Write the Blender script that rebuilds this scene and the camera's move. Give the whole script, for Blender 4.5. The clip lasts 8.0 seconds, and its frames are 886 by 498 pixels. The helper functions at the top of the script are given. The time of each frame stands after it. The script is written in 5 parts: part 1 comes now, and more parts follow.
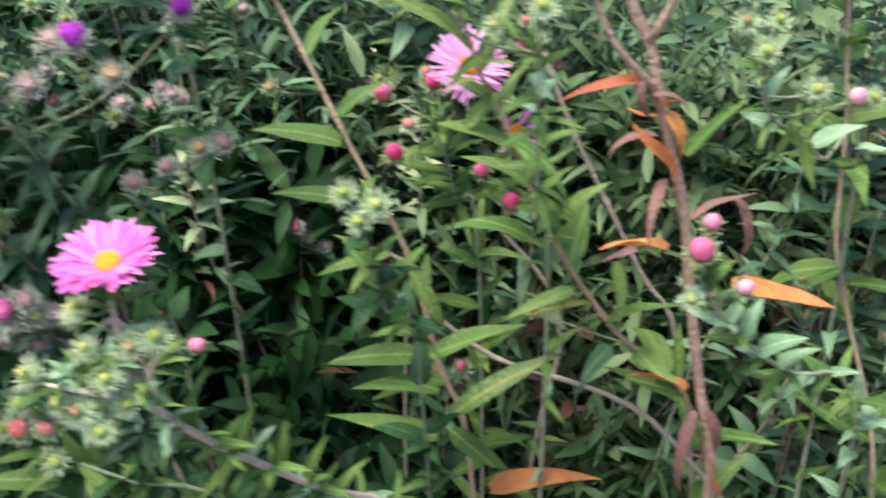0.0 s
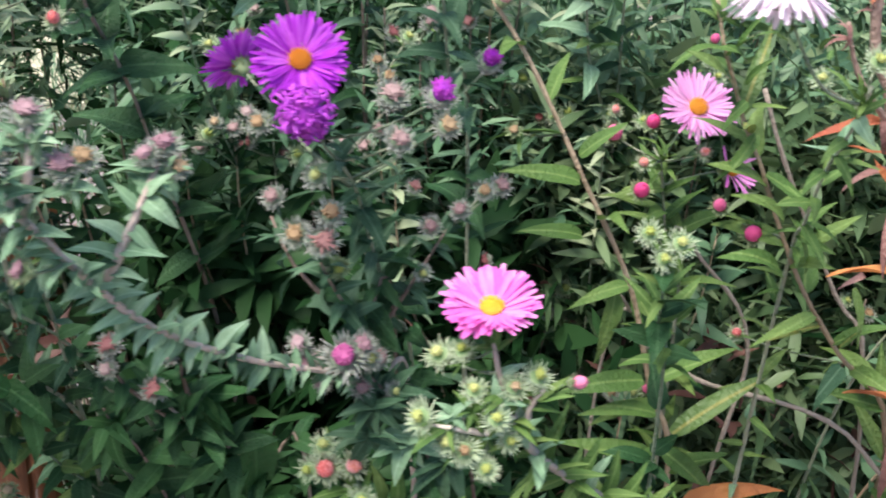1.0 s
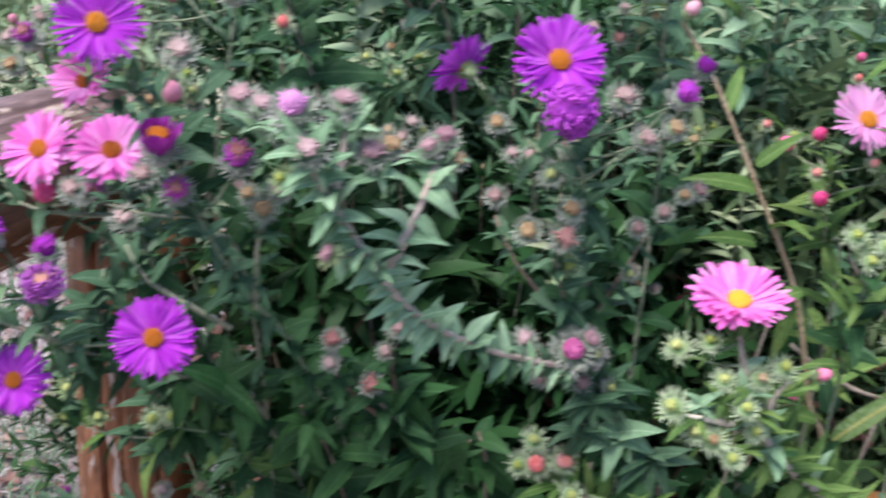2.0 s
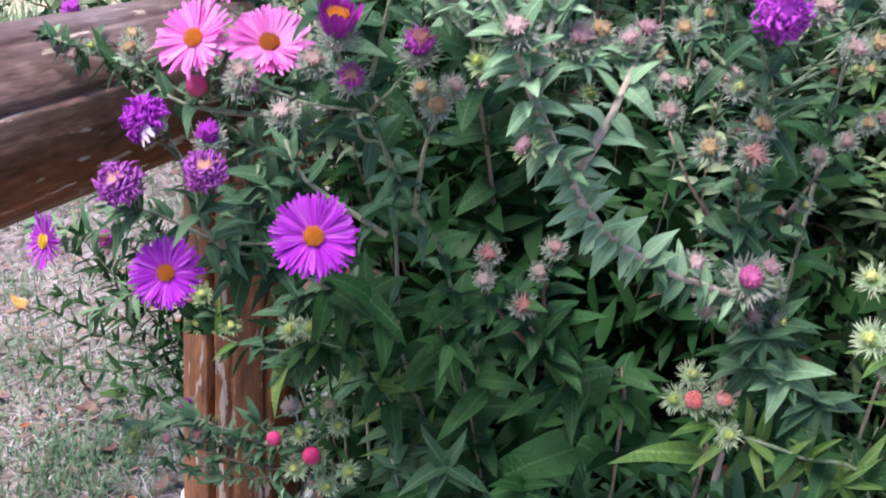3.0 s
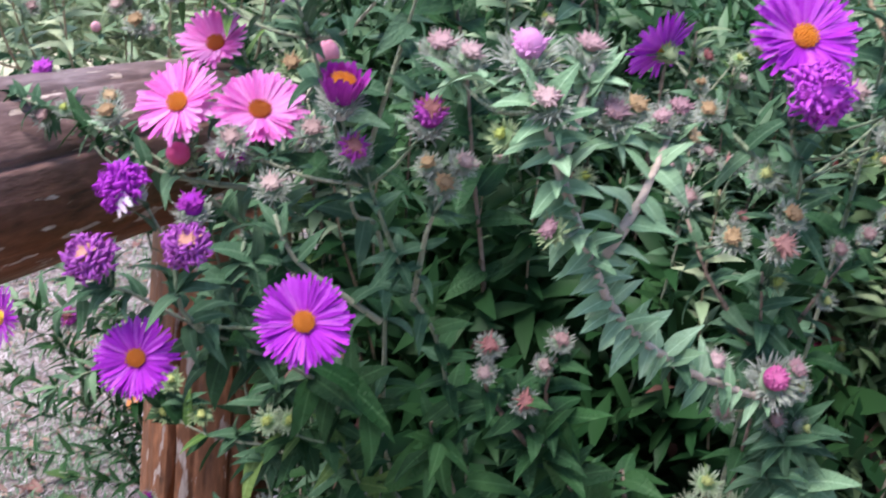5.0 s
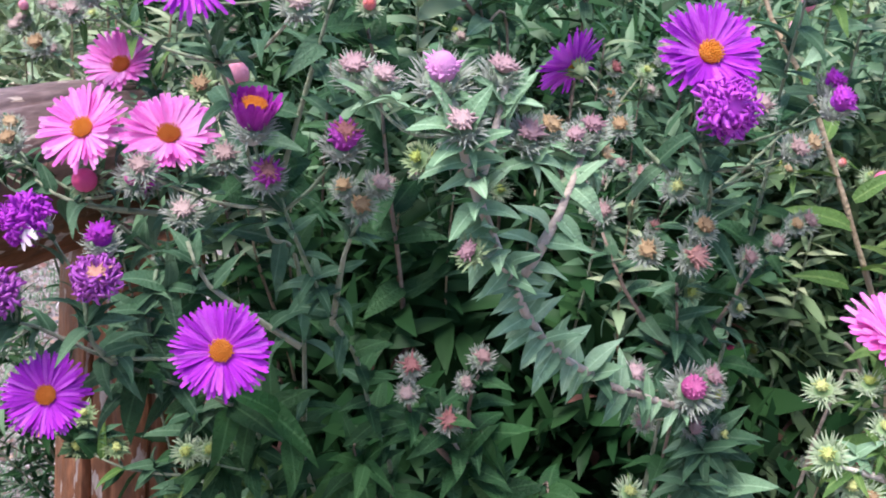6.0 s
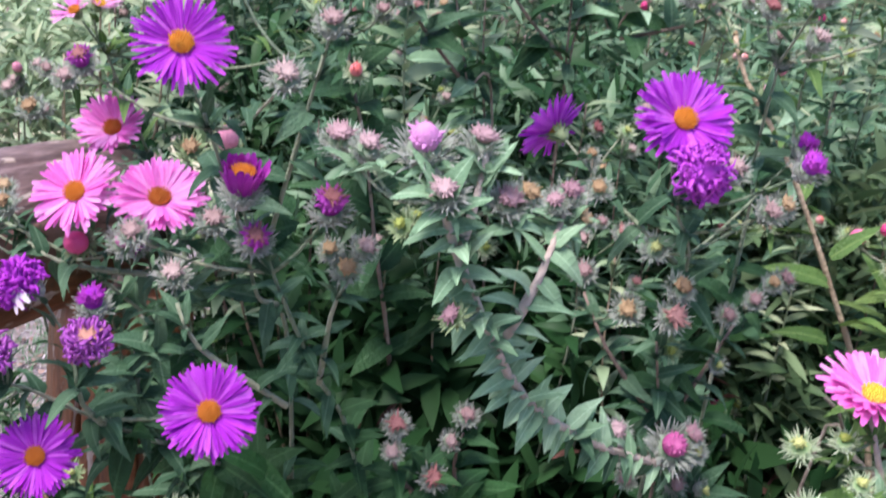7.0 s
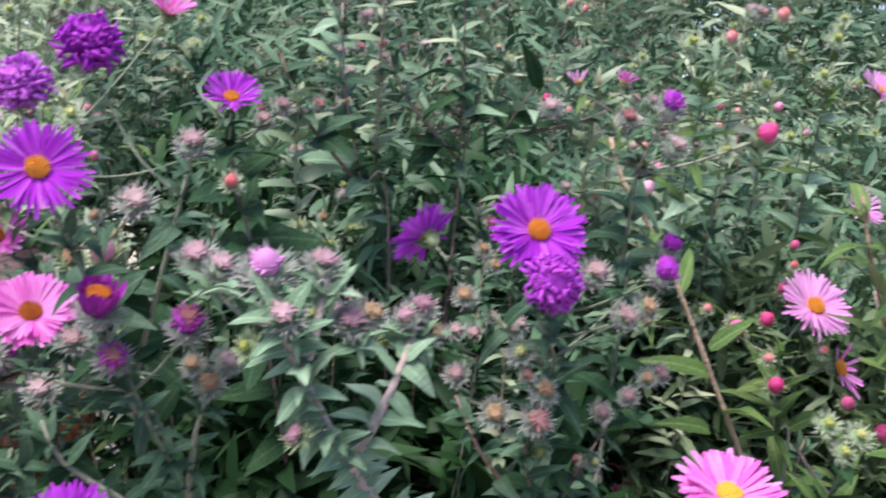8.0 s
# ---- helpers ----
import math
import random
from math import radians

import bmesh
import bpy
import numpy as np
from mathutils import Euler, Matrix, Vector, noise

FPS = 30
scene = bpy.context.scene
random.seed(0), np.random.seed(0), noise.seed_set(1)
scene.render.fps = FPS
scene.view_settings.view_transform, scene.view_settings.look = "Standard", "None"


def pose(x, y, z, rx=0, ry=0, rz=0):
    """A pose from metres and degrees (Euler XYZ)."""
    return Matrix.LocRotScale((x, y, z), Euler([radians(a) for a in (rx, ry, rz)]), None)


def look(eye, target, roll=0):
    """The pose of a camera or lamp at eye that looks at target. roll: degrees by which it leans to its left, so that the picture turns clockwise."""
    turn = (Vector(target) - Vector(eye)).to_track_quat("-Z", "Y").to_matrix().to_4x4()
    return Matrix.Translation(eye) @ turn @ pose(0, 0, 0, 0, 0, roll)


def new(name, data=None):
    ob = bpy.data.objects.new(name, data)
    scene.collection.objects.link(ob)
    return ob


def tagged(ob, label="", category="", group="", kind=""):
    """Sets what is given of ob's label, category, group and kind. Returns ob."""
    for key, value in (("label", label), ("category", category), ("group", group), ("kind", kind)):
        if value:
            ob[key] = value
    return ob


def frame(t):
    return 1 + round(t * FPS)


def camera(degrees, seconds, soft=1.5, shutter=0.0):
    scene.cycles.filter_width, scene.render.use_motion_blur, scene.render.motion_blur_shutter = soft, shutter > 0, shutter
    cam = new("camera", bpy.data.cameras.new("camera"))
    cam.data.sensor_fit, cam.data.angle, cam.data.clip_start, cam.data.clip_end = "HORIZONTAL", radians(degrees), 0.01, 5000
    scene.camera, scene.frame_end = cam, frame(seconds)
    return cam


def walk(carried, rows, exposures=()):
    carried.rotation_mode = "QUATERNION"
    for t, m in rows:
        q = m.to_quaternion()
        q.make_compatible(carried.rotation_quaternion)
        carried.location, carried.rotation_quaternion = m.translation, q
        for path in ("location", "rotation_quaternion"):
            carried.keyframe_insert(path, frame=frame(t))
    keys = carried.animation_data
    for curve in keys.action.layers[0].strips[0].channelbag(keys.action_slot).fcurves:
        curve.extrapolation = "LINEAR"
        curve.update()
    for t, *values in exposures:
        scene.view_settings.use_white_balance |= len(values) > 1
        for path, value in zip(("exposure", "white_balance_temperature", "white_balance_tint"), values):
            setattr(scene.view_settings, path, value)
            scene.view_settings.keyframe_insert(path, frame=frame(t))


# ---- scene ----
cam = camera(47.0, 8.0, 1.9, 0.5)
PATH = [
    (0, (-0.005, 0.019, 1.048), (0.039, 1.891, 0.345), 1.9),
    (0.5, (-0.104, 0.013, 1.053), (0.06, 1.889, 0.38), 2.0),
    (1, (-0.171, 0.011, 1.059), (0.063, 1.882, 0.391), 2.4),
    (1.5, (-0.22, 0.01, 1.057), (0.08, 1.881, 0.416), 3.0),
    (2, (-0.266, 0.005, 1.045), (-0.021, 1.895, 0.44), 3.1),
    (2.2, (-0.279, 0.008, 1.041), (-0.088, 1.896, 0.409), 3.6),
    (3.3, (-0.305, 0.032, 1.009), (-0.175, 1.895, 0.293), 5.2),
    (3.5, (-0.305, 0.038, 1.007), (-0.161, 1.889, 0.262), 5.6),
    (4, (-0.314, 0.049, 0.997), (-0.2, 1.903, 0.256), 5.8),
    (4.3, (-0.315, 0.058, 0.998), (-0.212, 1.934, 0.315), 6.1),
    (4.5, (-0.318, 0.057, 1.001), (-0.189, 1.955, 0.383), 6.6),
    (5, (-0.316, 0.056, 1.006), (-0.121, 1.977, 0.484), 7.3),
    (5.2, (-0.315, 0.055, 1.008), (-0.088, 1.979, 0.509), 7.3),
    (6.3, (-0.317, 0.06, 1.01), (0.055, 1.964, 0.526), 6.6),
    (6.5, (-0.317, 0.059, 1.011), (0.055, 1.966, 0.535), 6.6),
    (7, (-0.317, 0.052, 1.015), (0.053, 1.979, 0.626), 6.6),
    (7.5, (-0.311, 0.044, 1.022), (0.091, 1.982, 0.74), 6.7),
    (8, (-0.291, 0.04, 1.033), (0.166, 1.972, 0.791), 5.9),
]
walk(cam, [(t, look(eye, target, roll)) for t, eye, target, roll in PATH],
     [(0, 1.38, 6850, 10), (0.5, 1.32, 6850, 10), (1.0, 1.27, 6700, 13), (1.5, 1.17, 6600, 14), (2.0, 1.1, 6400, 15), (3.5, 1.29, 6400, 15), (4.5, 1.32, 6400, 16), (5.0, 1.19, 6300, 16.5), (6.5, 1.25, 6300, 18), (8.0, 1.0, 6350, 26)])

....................

WORK TO BE COMPLETED: Scan the listing above. Collect all lines with the word "import".

TASK RESULT:
import math
import random
from math import radians
import bmesh
import bpy
import numpy as np
from mathutils import Euler, Matrix, Vector, noise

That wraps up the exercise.